Now let’s say we’ve constructed a yardstick, and it’s marked off in feet. And then we also have a yardstick that’s marked off in inches, 36 of them, of course. Let’s say we’re going to measure the width of a door. So we use our yardstick that’s marked off in feet, and we see that well, it’s not quite 3 feet, but that’s close enough. We approximate it to a whole number. So this is 3 feet for our measurement. Then we use a yardstick that’s marked off in inches, and it looks like this is about 35 inches. So that’s our measurement. Now we pay attention to the second part of the standard, and we need to look at the relationship of the units here. A foot is a much bigger unit than an inch, so it stands to reason that yes, we needed much fewer feet here to measure the same distance than we did inches. Now let’s work with the metric system. We have a meter stick and then we have a second meter stick that’s measured off in centimeters. Let’s say the task is for the students to measure the teacher’s desk. So let’s say they took the meter stick that’s measured off just as meters, and the measurement turned out to be approximately 2 meters. Then we use the meter stick that was marked off in centimeters, and we estimate that it was 187 centimeters. Paying attention to the second part of the standard, meter as a unit is much larger than a centimeter. So again, it stands to reason that we needed much fewer meters to measure the desk than we did centimeters.

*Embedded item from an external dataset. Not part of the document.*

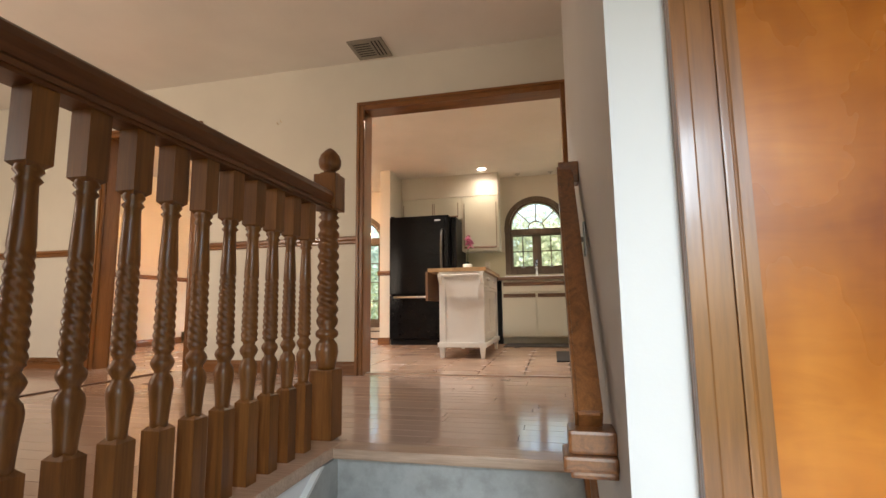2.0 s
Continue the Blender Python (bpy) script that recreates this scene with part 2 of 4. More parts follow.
PLANK = piece("pink_beige_floor_board", (0.49, 0.345, 0.27), (0.565, 0.41, 0.33), 0.12, 0.3, 3.0)
TILE = piece("terracotta_tile", (0.44, 0.295, 0.215), (0.50, 0.35, 0.265), 0.2)
DOT = piece("pale_tile_inset", (0.47, 0.32, 0.25), (0.54, 0.38, 0.30), 0.25)
GROUT = plain("dark_grout", (0.055, 0.045, 0.04), 0.85, 0.0, 0.3, 120)


def glow(name, colour, strength):
    m, nt, b = material(name, 0.4)
    b.inputs["Base Color"].default_value = (*colour, 1)
    b.inputs["Emission Color"].default_value, b.inputs["Emission Strength"].default_value = (*colour, 1), strength
    return m


def glass(name, tint=(0.97, 1.0, 0.99)):
    m, nt, b = material(name, 0.045, IOR=1.45)
    b.inputs["Base Color"].default_value = (*tint, 1)
    b.inputs["Transmission Weight"].default_value = 1.0
    return m


BULB = glow("recessed_lamp_glow", (1.0, 0.96, 0.90), 6.5)
BULB_WARM = glow("recessed_lamp_warm_glow", (1.0, 0.50, 0.22), 0.6)
SHADE_GLOW = glow("frosted_shade_glow", (1.0, 0.50, 0.20), 4.0)
GLASS = glass("window_glass")

# ---- mesh helpers ----


def part(name, bm, mat, parent=None, label="", smooth=False):
    """Link a bmesh, in world metres, as one mesh object under a thing or a part."""
    me = bpy.data.meshes.new(name)
    bmesh.ops.recalc_face_normals(bm, faces=bm.faces)
    bm.to_mesh(me)
    bm.free()
    me.materials.append(mat)
    if smooth:
        for p in me.polygons:
            p.use_smooth = True
    ob = new(name, me)
    if parent is not None:
        ob.parent = parent
        ob.matrix_parent_inverse = world_of(parent).inverted()
    if label:
        ob["label"] = label
    return ob


def world_of(ob):
    m = ob.matrix_basis.copy()
    if ob.parent is not None:
        m = world_of(ob.parent) @ ob.matrix_parent_inverse @ m
    return m


def thing(name, where, label, category, group="", kind=""):
    ob = new(name)
    ob.empty_display_size = 0.05
    ob.matrix_basis = Matrix.Translation(where)
    return tagged(ob, label, category, group, kind)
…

With respect to our standards for mathematical practice, if we inspect the first four, if we do the activities in this standard, students would be reasoning abstractly and quantitatively. If we have them work in groups, they would construct viable arguments and critique the reasoning of others. Looking at the last four of those standards, students would be using tools strategically, yardsticks and rulers and so forth. They would have to attend to precision, and they would have to look for and make use of structure.